First-Time Buyer writes:

No one would deny that we have a housing and homelessness problem. However despite house prices increase ranging from 20% to 50%, there has been very little increase in output.

So what is the problem?… Land hoarding.

Brendan McDonagh recently told the Housing and Homlessness Committee that since the start of 2014, NAMA has sold land that could provide up to 20,000 units – but just 5% of that has so far been delivered in new homes.

In addition, local councils have zoned enough land to provide for 16 years’ demand but many of these sites are not being developed because owners are holding onto sites in the expectation that prices will rise, allowing them to maximise profits.

Unfortunately, councils have no legal powers to force owners of zoned lands to build, even if planning permission is in place and demand for homes is high.

The 3% annual level on unused development land that was introduced in the Urban Regeneration and Housing Act does not take effect until three years after the land is identified as being suitable for housing and the earliest owners will have to pay is 2019.

Furthermore, the CGT exemption that was brought in 2012/2013 allows people to buy land, hold it for seven years and not pay any tax on its sale. So, rather than selling the land people are sitting there waiting until 2019 before they’ll release it to the market.

Even at an individual level, the Government has ensured that properties are passed from one wealthy generation to the next rather than be placed on the open market.

The Government increased the inheritance tax threshold by 11% to €310,000 and Noonan has refused to close an openly abused loophole which allows parents gifting homes worth €1m or more to their children and avoid tax.

So, rather than address the supply side issues, the Government has decided to introduce a Help To Buy Scheme. This will do nothing to address the supply side constraints and, according to Davy’s economists, will simply push up house prices next year and the following year.

The best part though is that in 2015 the same Government commissioned an ERSI report entitled “Tax Breaks and the Residential Property Market” in which they concluded that “tax breaks aimed at stimulating house and apartment building should be avoided”.

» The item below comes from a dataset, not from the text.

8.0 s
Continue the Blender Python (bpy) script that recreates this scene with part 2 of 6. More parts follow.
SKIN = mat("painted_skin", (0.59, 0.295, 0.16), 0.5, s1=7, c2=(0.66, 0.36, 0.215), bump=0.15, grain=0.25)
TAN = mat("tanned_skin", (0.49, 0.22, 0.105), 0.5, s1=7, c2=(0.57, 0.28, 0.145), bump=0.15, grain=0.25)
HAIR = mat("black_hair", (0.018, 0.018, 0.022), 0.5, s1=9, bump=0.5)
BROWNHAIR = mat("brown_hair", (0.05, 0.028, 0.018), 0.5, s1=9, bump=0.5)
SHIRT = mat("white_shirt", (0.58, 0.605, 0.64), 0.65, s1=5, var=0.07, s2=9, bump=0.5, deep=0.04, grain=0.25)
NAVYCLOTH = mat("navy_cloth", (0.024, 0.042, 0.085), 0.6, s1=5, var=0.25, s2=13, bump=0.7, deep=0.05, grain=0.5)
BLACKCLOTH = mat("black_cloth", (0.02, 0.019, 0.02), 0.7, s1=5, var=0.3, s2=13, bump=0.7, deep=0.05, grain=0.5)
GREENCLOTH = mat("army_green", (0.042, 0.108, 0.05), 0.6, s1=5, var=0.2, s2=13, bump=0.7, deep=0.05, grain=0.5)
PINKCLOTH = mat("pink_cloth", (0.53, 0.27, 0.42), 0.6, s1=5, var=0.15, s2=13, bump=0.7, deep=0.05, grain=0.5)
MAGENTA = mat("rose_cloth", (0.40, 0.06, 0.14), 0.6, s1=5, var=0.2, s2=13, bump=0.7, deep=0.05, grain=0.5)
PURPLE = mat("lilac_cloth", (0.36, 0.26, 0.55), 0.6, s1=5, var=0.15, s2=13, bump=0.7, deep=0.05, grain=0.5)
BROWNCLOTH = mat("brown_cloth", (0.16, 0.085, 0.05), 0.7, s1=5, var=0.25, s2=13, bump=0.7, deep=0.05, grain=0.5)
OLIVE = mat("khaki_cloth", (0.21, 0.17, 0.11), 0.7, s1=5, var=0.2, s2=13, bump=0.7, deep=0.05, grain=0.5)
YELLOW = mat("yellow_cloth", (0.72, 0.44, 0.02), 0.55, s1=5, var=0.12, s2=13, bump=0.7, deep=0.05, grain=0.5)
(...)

The Governor of the Central Bank, Philip Lane, is one of the many critics of the new Help To Buy Scheme and has said that it will end up serving as a subsidy for builders…

Anyone?

 

23 thoughts on “Compulsive Hoarding

  1. phil

    Are there no developers in the UK that could come here build?

    Maybe they consider this place too corrupt ….

  2. jambon

    This seems consistent with the government’s housing plan: DO NOTHING THAT WILL MAKE AN OUNCE OF DIFFERENCE TO ANYTHING EVER.

  3. DubLoony

    A bloody great fat tax on derelict land – use it or lose it.
    So annoyed by the amount of derelict land around for years.

  4. Mourinho

    I don’t know many developers that can buy land in January 2014 and deliver houses to market by October 2016.

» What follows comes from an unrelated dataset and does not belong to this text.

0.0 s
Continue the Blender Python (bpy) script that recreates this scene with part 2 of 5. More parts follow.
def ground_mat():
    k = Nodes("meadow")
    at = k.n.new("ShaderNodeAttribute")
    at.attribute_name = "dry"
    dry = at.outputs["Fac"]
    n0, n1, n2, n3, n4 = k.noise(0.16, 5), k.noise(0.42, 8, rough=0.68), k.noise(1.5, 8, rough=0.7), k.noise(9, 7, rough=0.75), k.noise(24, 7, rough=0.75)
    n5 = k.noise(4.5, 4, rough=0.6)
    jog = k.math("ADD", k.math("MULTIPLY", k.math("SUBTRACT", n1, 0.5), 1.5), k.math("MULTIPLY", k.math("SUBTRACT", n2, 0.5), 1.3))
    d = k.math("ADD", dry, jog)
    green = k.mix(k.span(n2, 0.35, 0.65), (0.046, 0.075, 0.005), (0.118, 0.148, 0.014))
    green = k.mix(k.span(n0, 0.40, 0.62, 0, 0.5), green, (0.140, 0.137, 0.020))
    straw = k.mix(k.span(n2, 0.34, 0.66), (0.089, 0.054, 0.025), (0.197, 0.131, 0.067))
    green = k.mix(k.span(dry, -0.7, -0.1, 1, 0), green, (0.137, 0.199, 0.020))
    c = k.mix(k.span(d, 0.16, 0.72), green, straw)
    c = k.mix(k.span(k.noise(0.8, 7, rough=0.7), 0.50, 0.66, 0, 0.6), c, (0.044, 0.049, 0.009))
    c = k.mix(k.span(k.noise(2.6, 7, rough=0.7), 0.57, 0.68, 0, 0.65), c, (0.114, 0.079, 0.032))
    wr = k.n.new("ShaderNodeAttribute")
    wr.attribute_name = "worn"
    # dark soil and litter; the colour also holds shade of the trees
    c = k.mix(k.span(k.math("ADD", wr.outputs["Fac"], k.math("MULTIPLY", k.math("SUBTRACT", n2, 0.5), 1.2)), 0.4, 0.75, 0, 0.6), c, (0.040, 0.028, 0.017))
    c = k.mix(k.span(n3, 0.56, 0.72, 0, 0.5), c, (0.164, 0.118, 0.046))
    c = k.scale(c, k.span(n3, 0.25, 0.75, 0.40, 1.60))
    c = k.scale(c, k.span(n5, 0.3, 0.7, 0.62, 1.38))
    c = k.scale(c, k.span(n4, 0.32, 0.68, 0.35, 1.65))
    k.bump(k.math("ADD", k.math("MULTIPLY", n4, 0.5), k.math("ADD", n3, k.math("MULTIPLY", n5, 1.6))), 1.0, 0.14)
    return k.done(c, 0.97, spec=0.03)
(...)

    A tax on derelict land and buildings might work.

    Better still to stop taxing the arse out of property.
    VAT and stamp duty refunds for any house less than 2000 sq/ft and under €200k would help.

  5. Zaccone

    A tax on unused land is the very obvious solution. It would raise revenue for the government, increase the supply of housing, and increase employment in the construction sector.

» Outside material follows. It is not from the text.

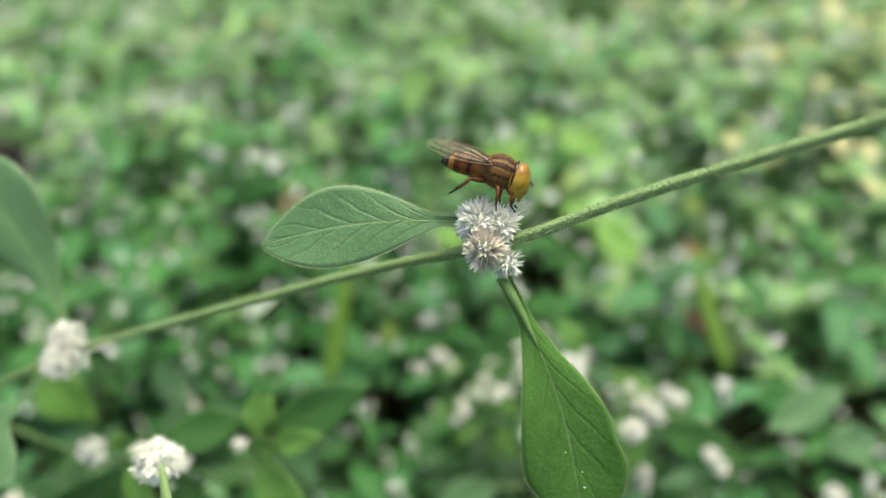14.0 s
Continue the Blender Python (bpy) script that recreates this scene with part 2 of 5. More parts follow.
PALE_BLUE = plain("faded_leaf", (0.26, 0.34, 0.32), (0.42, 0.50, 0.48), 90.0, 0.55, 0.4, 0.0004, 0.2)
ORANGE = plain("orange_leaf", (0.22, 0.075, 0.03), (0.36, 0.16, 0.07), 90.0, 0.65, 0.4, 0.0004, 0.2)
BLADE = plain("grass_blade", (0.10, 0.22, 0.025), (0.22, 0.38, 0.06), 90.0, 0.5, 0.4, 0.0003, 0.3)
TWIG = plain("dead_twig", (0.06, 0.04, 0.03), (0.22, 0.16, 0.11), 300.0, 0.85, 0.8, 0.0004)


def banded(name, stops, along="Y", scale=90.0, shift=0.5, rough=0.28):
    """Colours in bands along the body of the insect."""
    n = Nodes(name)
    xyz = n.node("ShaderNodeSeparateXYZ", {0: n.coords("Object")})
    ripple = n.math("MULTIPLY", n.noise(900.0, 2.0, n.coords("Object")), 0.03)
    fac = n.math("ADD", n.math("ADD", n.math("MULTIPLY", xyz.outputs[along], scale), shift), ripple)
    colour = n.ramp(fac, stops)
    colour = n.mix(n.math("MULTIPLY", n.noise(1800.0, 3.0, n.coords("Object")), 0.35), colour, (0.10, 0.03, 0.01))
    n.set(Base_Color=colour, Roughness=rough, Specular_IOR_Level=0.38)
    n.bump(n.noise(4000.0, 2.0, n.coords("Object")), 0.3, 0.0001)
    return n.mat


ABDOMEN = banded("abdomen_bands", [
    (0.0, (0.006, 0.004, 0.003)), (0.07, (0.008, 0.004, 0.003)), (0.09, (0.50, 0.21, 0.03)), (0.20, (0.42, 0.15, 0.018)), (0.235, (0.06, 0.014, 0.005)),
    (0.325, (0.07, 0.016, 0.005)), (0.365, (0.17, 0.036, 0.006)), (0.47, (0.25, 0.062, 0.008)), (0.575, (0.18, 0.042, 0.006)), (0.60, (0.030, 0.008, 0.004)), (0.675, (0.035, 0.009, 0.004)),
    (0.70, (0.19, 0.052, 0.009)), (0.85, (0.29, 0.10, 0.016)), (1.0, (0.22, 0.08, 0.02))], "Y", 228.0, 1.18, 0.16)
_d, _p = (0.040, 0.013, 0.006), (0.27, 0.15, 0.055)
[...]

    The only people who suffer are property speculators trying to maximise their gains from the land. But what sort of government would put their demands over all else?

    Oh.

    1. 15 cents

      completely the right solution .. but if these are the guys the gov gave cheap deals too, they obviously are paly with them and would never implement a measure that would upset them. remember, the gov dont work for the people. never will.

    2. scottser

      tax on derelict property doesn’t go far enough. it should be subject to compulsory purchase and part 8 planning to erect rapid build housing if it’s lay vacant for more than 5 years.

  6. realPolithicks

    The local councils should be building homes which can be rented to people who need a home. This worked very well for many decades and would work again now.

  7. Junkface

    They should also put a HUGE tax on Foreign Property buyers like they did in Vancouver to halt their property bubble. How many new homes will actually go to Irish people in dire need and not just more foreign property speculators?

  8. Turgenev

    It’s not just land; I walked past several houses today that have been empty for many years.
    One is a three-storey early Victorian redbrick house on a leafy square where boys from a private school practise rugby. It could house three families. The perky yellow doorway calls attention away from the rotting windows; the back garden is chest-high in vegetation, and the steps that once led to the kitchen return at the back have long since fallen away and been removed.
    One is a nice little corporation house opposite a home for the terminally ill; its grimy lace curtains conceal the fact that no one has lived there for years.
    And a row of houses, blocked up, beside a small park; they were rumoured to have been sold, but there’s no sign of anything being done with them; they’re still faceless and cemented-up, each a house that could be a home for a family.

  9. Truth in the News

    County Councils and Local Authorites have powers of Compulsory Purchase
    under legislation dating back to 1919 to aquire land for housing and in the interest
    of the common good.

  10. Kolmo

    In a property speculator-led economy, (and political system..) the problem is land hoarding, is it?
    Daylight is caused by the rotation of the Earth in relation to the Sun and bears take dumps in forests.